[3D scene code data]
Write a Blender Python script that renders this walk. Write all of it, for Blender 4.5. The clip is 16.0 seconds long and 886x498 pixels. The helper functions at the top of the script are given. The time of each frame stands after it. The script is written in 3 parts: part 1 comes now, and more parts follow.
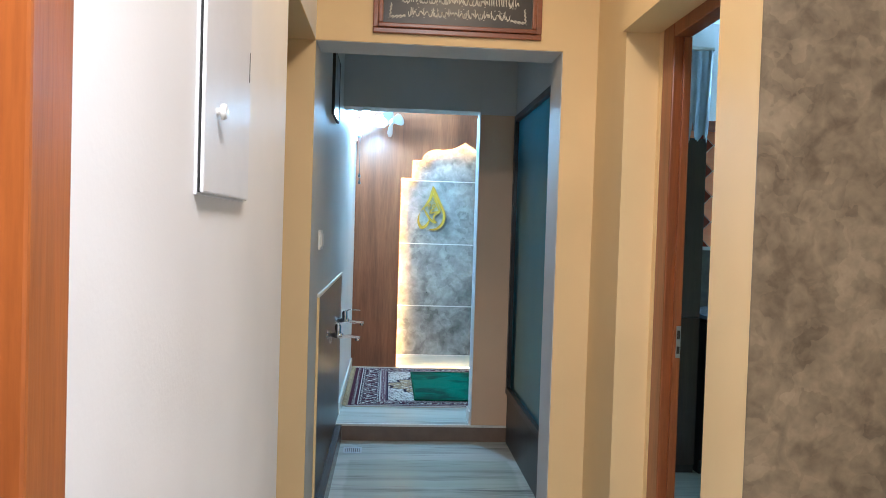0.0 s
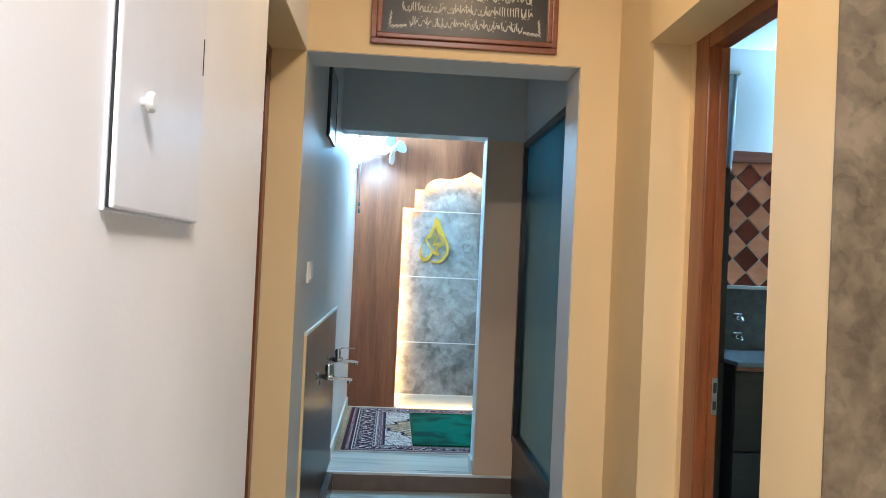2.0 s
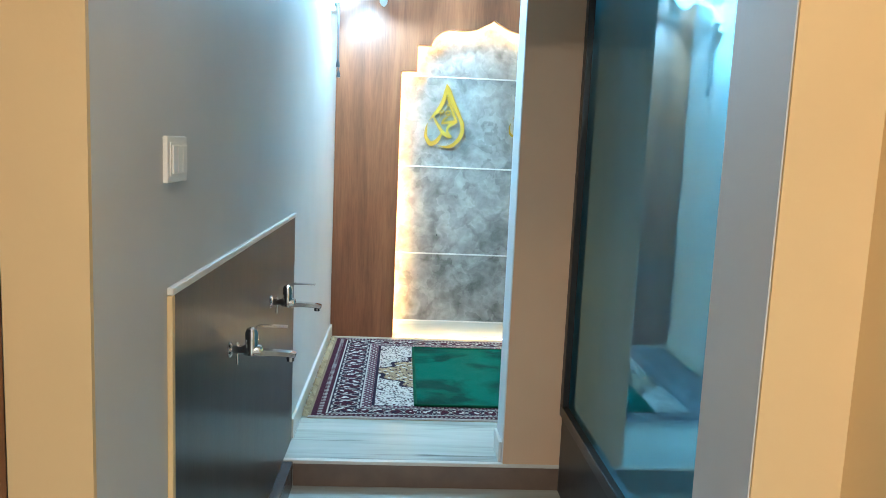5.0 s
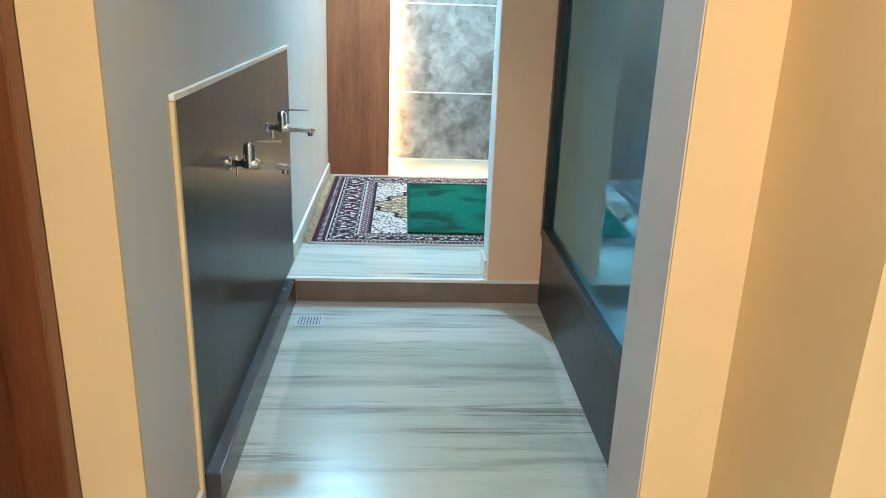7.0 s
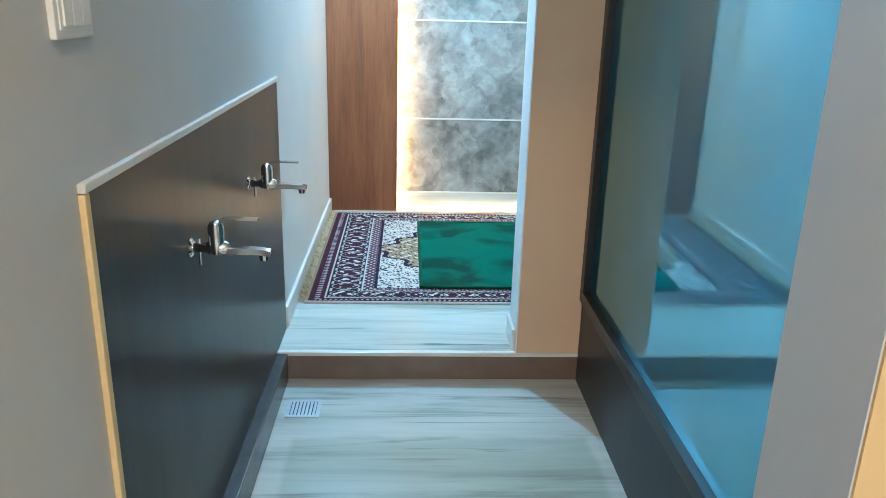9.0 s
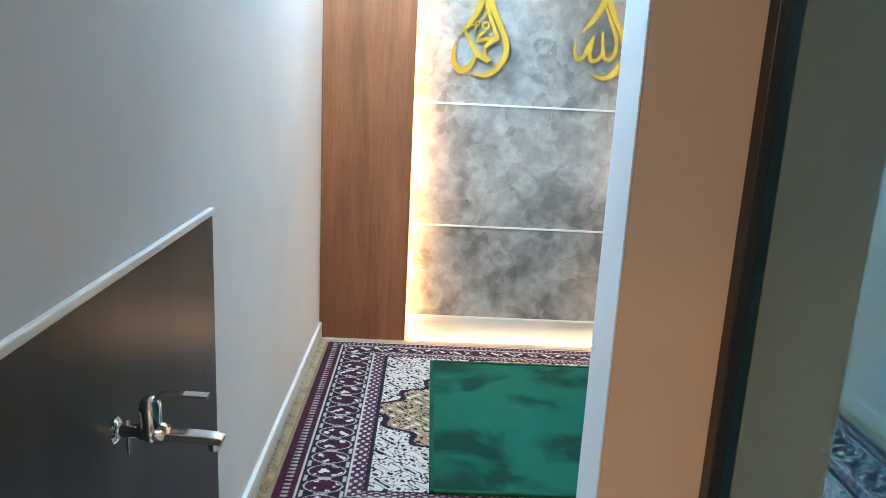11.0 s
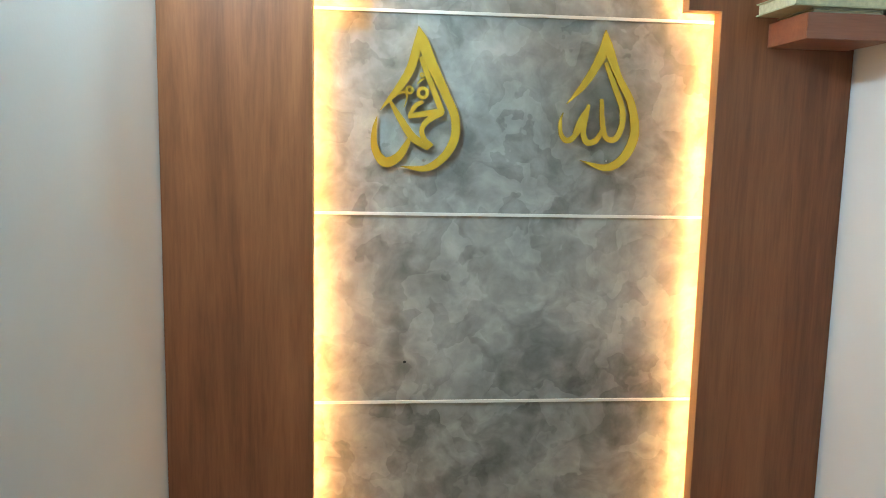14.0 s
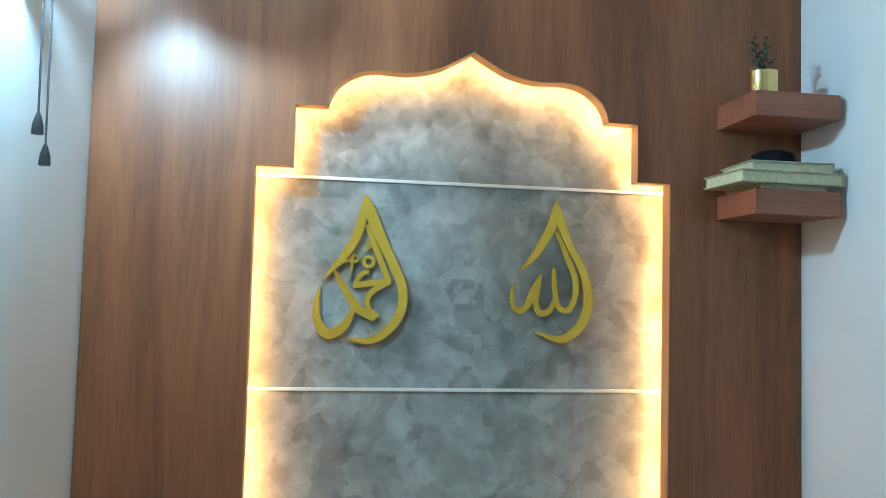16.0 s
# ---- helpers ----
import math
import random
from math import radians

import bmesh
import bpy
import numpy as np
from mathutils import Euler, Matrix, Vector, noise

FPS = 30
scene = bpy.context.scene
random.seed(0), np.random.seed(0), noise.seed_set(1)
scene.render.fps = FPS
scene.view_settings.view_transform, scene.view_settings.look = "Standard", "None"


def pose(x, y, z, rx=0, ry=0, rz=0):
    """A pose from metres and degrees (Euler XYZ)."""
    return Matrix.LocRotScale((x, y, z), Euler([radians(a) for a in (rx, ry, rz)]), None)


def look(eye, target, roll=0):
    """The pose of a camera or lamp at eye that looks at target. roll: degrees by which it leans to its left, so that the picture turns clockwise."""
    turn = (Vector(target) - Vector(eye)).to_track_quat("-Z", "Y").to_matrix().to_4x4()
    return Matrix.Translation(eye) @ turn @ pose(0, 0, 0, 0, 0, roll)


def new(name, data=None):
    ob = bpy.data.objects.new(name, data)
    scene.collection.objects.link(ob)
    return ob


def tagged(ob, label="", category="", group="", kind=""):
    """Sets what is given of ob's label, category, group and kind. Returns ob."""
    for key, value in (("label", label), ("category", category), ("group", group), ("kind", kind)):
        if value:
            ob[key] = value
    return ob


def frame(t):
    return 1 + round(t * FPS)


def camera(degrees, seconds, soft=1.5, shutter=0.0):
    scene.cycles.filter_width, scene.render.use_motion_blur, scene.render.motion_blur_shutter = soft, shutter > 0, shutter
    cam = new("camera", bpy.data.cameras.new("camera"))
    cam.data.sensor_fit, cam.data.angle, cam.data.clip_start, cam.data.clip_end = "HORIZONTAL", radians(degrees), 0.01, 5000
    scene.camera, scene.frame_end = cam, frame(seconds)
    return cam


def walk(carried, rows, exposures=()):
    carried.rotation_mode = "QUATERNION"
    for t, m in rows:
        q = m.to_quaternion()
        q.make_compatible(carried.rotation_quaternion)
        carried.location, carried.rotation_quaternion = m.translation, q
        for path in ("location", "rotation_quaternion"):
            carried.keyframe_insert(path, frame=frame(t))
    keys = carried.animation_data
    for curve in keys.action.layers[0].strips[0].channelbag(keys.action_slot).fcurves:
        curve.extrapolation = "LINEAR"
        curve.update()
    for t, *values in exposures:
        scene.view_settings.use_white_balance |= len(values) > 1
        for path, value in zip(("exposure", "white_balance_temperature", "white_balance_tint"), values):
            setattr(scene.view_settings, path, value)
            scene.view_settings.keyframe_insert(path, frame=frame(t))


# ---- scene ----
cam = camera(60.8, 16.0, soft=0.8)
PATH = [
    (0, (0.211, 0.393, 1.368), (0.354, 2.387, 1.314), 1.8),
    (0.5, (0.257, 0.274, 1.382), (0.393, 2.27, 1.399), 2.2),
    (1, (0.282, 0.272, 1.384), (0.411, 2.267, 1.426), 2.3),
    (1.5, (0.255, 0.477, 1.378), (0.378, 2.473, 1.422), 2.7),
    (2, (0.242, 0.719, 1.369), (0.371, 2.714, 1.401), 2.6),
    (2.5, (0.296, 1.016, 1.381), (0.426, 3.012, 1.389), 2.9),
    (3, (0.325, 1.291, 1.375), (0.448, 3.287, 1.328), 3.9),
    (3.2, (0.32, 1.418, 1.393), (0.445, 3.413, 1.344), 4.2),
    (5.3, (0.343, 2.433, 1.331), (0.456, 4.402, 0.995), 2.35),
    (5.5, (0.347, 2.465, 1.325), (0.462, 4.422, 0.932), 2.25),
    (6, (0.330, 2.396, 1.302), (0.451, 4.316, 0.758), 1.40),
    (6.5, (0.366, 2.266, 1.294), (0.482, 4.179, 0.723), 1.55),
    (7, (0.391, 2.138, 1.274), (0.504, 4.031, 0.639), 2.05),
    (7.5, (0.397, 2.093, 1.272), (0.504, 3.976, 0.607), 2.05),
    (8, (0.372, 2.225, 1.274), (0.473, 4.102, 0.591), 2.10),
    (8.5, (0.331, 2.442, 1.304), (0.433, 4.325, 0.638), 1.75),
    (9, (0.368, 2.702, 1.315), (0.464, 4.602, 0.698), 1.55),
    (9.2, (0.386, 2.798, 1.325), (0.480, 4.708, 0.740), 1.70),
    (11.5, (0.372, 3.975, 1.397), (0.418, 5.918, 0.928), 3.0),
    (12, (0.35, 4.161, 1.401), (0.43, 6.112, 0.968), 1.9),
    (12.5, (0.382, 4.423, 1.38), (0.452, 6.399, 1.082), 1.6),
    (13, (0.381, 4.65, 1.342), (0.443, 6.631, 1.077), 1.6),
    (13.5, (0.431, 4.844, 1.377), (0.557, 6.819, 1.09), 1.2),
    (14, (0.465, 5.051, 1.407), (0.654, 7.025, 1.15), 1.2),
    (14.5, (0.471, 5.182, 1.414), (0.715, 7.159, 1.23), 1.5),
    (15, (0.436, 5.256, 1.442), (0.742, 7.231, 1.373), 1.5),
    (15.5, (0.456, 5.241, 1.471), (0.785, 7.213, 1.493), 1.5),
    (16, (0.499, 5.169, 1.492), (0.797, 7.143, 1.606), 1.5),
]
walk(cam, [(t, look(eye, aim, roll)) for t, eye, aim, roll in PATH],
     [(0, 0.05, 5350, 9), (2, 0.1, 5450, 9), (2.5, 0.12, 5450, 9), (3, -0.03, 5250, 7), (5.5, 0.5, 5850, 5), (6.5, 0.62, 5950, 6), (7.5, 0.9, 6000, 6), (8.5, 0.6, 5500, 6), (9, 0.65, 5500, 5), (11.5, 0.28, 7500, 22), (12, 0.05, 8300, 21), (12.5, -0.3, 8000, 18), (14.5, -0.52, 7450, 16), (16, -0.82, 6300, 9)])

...

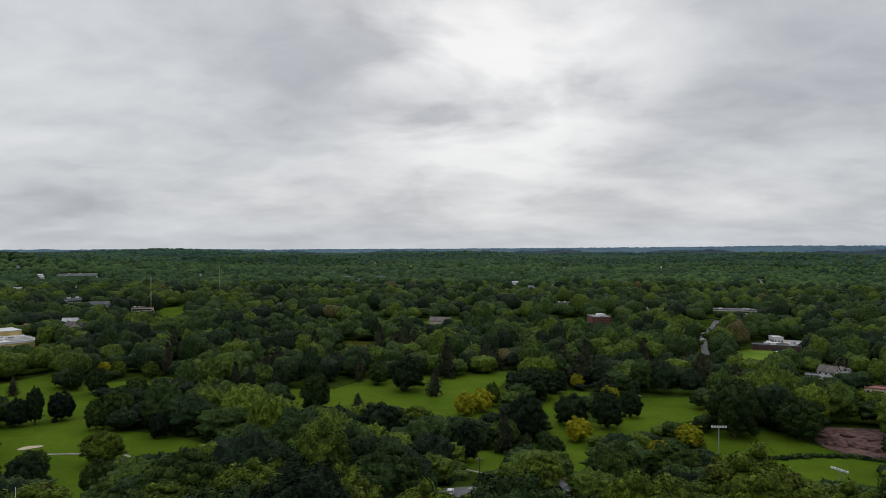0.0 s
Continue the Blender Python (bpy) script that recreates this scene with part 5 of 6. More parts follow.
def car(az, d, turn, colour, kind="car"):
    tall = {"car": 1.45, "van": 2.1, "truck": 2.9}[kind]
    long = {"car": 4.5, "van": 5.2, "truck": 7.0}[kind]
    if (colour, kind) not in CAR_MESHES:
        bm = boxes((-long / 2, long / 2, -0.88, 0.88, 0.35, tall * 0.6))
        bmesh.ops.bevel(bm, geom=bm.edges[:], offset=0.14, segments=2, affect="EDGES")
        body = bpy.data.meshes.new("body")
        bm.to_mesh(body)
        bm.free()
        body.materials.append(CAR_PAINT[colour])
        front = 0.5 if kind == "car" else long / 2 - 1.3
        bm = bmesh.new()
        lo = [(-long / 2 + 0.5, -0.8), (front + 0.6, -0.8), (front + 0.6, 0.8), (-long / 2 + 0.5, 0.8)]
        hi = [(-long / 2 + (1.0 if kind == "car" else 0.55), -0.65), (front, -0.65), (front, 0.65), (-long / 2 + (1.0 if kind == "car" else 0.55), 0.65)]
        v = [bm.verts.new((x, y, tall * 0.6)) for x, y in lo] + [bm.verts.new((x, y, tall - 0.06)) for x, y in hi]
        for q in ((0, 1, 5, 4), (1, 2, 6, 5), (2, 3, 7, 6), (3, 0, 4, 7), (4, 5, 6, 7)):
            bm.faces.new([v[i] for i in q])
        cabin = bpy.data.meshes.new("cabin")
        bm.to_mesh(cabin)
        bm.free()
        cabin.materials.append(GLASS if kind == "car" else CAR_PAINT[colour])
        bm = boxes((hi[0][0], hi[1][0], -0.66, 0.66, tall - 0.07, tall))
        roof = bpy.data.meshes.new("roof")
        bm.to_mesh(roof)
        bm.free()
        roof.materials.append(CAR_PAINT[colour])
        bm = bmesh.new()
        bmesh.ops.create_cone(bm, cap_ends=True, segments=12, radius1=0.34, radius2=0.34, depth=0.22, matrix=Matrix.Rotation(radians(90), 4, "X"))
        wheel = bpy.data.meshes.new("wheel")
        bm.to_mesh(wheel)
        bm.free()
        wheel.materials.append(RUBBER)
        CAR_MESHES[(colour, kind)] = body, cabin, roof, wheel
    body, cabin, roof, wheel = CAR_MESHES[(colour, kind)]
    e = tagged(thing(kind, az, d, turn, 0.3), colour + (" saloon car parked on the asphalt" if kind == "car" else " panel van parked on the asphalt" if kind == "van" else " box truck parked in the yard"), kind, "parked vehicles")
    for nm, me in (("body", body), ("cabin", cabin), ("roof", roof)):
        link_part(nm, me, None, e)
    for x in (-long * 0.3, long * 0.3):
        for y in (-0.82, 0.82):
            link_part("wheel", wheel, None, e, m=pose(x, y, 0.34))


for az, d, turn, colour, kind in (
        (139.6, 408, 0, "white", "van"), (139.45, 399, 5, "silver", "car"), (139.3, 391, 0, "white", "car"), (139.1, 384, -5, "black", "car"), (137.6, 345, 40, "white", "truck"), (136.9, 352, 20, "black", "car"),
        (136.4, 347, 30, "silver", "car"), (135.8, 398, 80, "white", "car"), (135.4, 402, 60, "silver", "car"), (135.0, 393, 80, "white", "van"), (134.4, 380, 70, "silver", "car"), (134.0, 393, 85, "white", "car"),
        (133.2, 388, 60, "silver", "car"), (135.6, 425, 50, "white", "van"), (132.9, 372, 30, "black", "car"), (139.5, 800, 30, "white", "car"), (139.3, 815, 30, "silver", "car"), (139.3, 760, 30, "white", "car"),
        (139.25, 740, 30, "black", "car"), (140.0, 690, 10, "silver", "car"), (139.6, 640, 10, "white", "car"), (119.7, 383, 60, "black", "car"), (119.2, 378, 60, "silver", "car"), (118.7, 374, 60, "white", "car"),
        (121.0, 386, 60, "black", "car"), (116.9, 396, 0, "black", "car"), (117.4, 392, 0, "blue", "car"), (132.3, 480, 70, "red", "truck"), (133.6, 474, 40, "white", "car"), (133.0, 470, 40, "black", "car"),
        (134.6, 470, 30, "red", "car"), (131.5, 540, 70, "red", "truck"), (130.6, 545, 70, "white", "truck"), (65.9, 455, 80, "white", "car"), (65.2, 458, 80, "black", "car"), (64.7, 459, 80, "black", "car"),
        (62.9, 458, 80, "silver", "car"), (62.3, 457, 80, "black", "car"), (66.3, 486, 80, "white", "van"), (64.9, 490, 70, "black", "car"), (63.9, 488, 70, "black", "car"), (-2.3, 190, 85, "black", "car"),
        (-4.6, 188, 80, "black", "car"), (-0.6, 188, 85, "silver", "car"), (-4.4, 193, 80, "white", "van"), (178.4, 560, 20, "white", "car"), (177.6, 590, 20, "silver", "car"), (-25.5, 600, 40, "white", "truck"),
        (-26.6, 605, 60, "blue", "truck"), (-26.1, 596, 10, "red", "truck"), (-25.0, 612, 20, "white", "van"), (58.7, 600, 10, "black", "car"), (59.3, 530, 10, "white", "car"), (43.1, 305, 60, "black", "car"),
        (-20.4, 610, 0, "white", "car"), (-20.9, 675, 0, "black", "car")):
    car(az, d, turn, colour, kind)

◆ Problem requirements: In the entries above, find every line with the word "random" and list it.

◆ Task answer:
import random
random.seed(0), np.random.seed(0), noise.seed_set(1)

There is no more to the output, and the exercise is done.